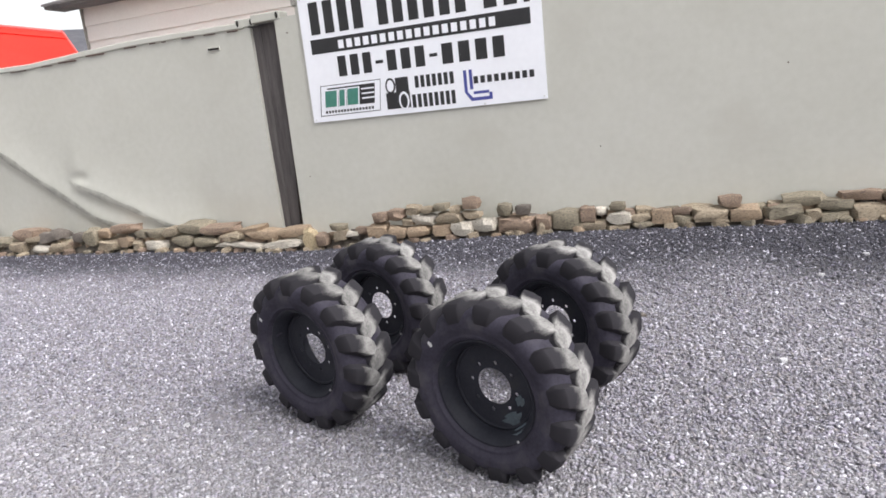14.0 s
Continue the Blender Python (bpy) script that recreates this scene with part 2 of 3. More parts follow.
PLATE_GLINT = material("painted_plate_reflection", (0.028, 0.038, 0.046), (0.08, 0.107, 0.126), 0.45, 12, 120, 0.05, 0.001)
# dirt and the shade of the creases mixed into one paint tone
CREASE_TONE = material("dirty_shaded_crease", (0.27, 0.262, 0.235), (0.43, 0.42, 0.385), 0.75, 5, 40, 0.15, 0.004, spots=(0.51, 0.503, 0.458), spot_scale=6, spot_at=(0.42, 0.68))
RIM = material("black_rim_paint", (0.017, 0.0174, 0.0238), (0.0305, 0.0314, 0.0402), 0.5, 9, 90, 0.08, 0.002, spots=(0.035, 0.035, 0.037), spot_scale=12, spot_at=(0.6, 0.75), specular=0.13)


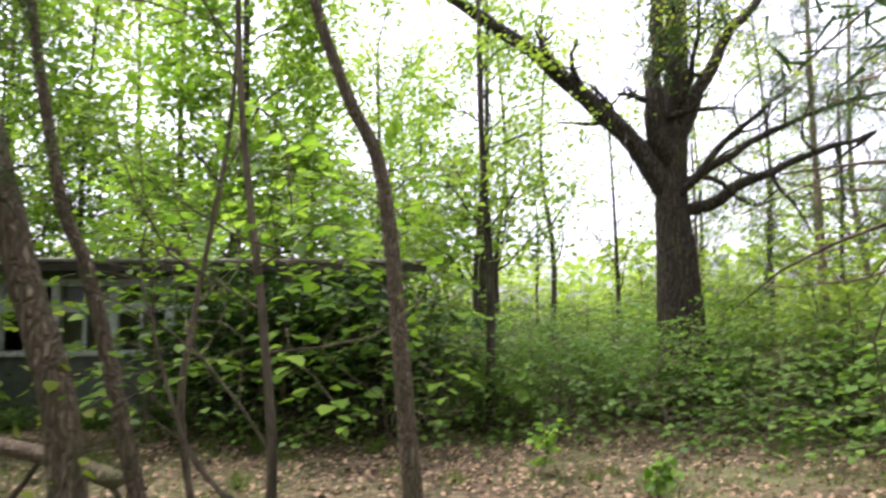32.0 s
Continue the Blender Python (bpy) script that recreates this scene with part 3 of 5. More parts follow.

WHAT IS ASKED: Transcribe all the lines above exactly, apart from the pictures.

RESULT OF THIS EXERCISE:
14.0 s
Continue the Blender Python (bpy) script that recreates this scene with part 2 of 3. More parts follow.
PLATE_GLINT = material("painted_plate_reflection", (0.028, 0.038, 0.046), (0.08, 0.107, 0.126), 0.45, 12, 120, 0.05, 0.001)
# dirt and the shade of the creases mixed into one paint tone
CREASE_TONE = material("dirty_shaded_crease", (0.27, 0.262, 0.235), (0.43, 0.42, 0.385), 0.75, 5, 40, 0.15, 0.004, spots=(0.51, 0.503, 0.458), spot_scale=6, spot_at=(0.42, 0.68))
RIM = material("black_rim_paint", (0.017, 0.0174, 0.0238), (0.0305, 0.0314, 0.0402), 0.5, 9, 90, 0.08, 0.002, spots=(0.035, 0.035, 0.037), spot_scale=12, spot_at=(0.6, 0.75), specular=0.13)


32.0 s
Continue the Blender Python (bpy) script that recreates this scene with part 3 of 5. More parts follow.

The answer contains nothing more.